Consolation (Wing For My Father), 1997

100 leather work gloves, eyelets, wire, cord, Air Force flight suit

115h x 80w x 20d in

"On Air" is the first group exhibition held at St. Peter's Church, designed in 1977 by Skidmore, Owings and Merrill, an institution long devoted to showing strong contemporary solo exhibits since the late sixties when pastor Ralph Peterson had the original church basement refinished and made the walls available to artists.

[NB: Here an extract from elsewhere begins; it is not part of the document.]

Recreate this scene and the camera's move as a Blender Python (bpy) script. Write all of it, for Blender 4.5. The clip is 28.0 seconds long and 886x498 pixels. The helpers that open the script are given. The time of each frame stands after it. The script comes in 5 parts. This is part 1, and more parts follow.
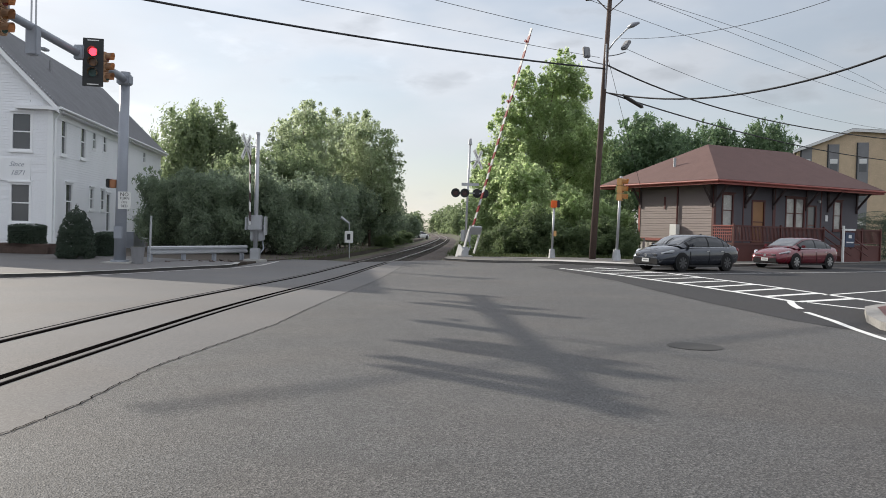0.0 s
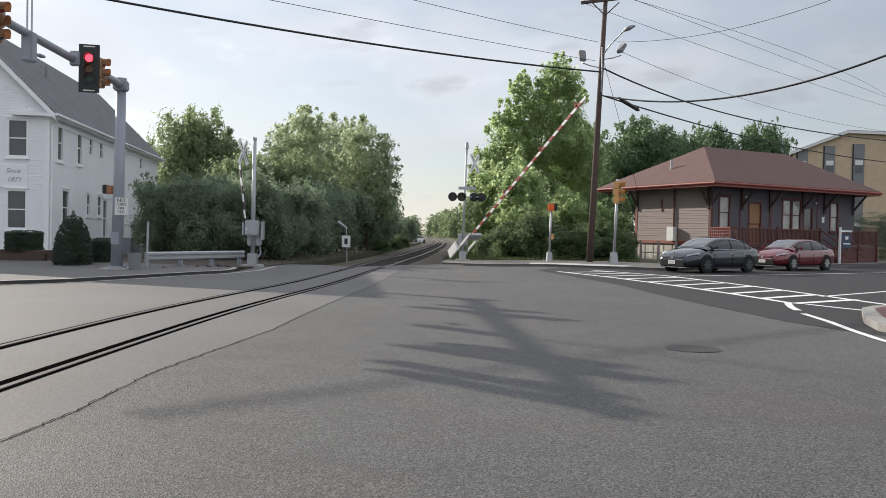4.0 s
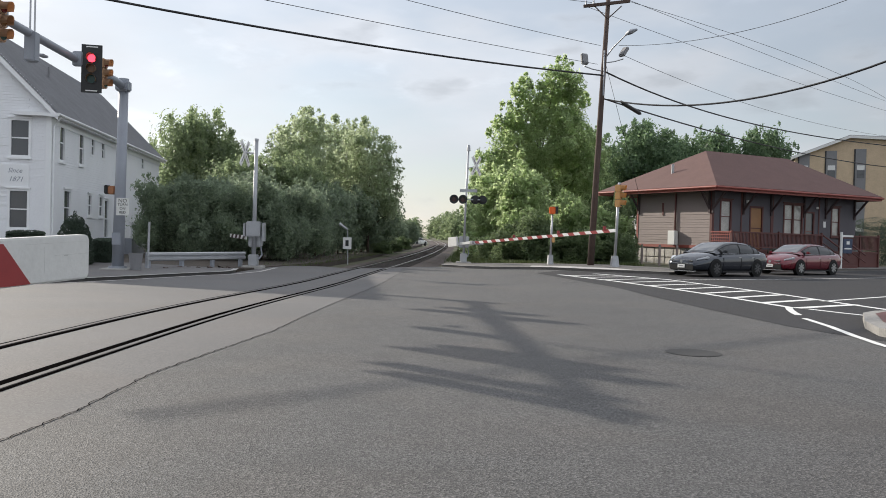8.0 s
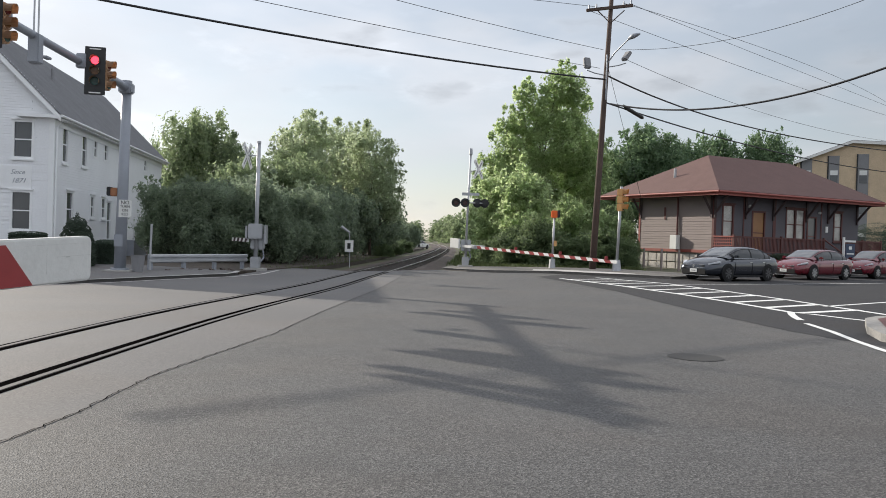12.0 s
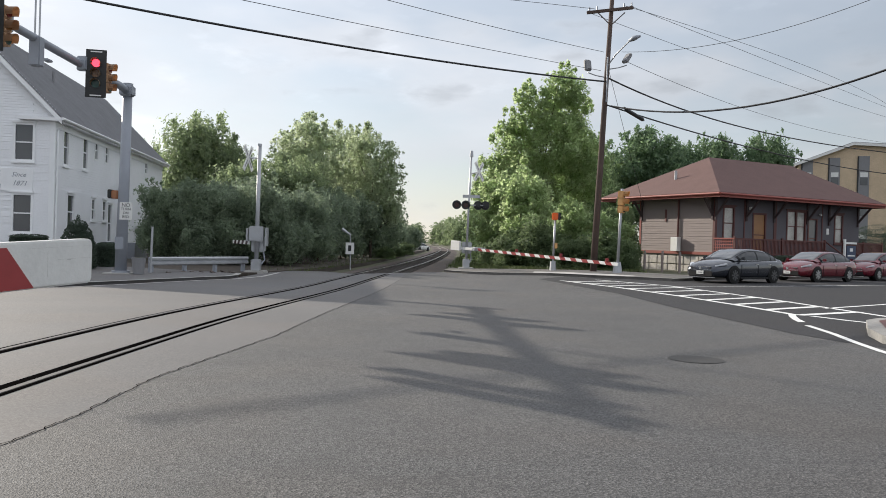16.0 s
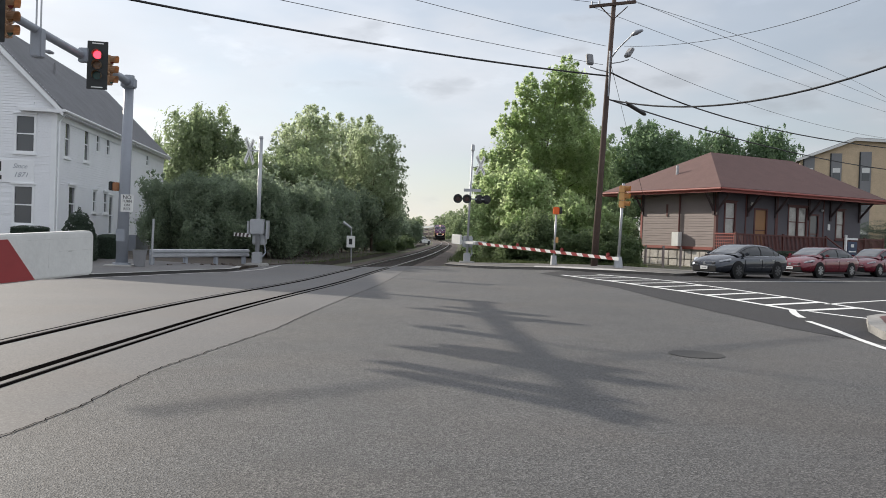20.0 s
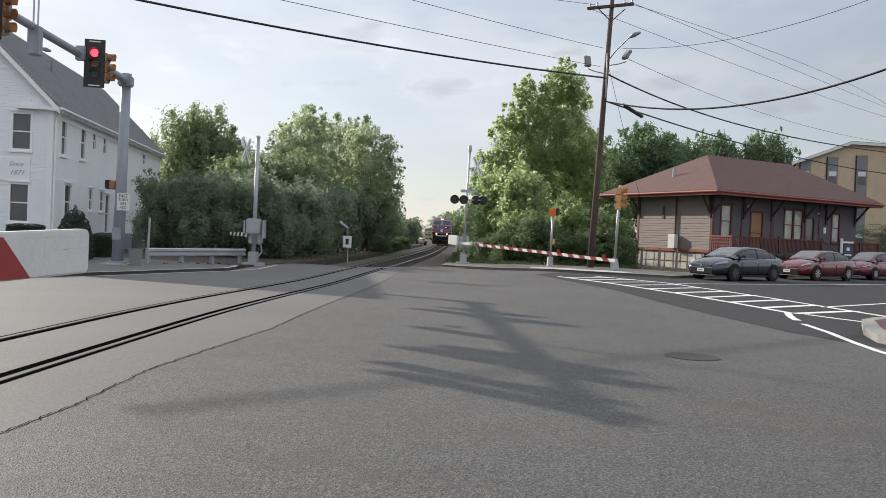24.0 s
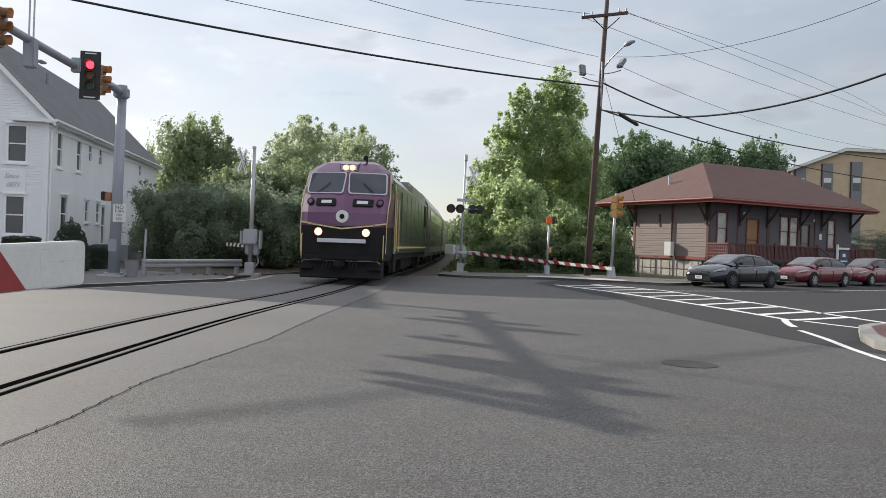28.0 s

The Church boasts perhaps the single most beautiful interior space in Manhattan; it's white chapel by Louise Nevelson.

 

"On Air" is curated by Paul Villinski, whose own "Consolation (For My Father)," 1996, a sculpture suspended by 14 wire cords attached to a hundred leather gloves creating a ten foot span of wings, takes a shopworn theme and comes up with an affecting work which is a straightforward and elegiac and singularly affecting piece. It is hanging in the Stairwell Gallery, and has a forlorn heroic quality. The shape of the flight suit gives off the feel of form and formlessness, of seeming valor, dejectedness, right down to the thread hanging from one of the flight suit's pant cuffs.

 

...In spite of its topical associations with the man-angel (Wings of Desire, Michael, etc.), perhaps the worn utilitarian aspects of the clothes and gloves reminded me not so much of aspects of hope or redemption, as much as those of futility and nobility on the emotional level of Tatlin's "Letatlin" flying machine of 1929- 32.

 

"On Air" starts a new round of such exhibits at St. Peter's devoted primarily to emerging artists. And while there are mixed results, "On Air" predictably enough, with its inbuilt theme of transcendence, is a typically safe church-y theme. But Villinski has ably left the theme open enough so that some of the artists can use the traditional associations of air: weightlessness, transcendence, flight and contemplation, while subverting them in gentle, fresh ways.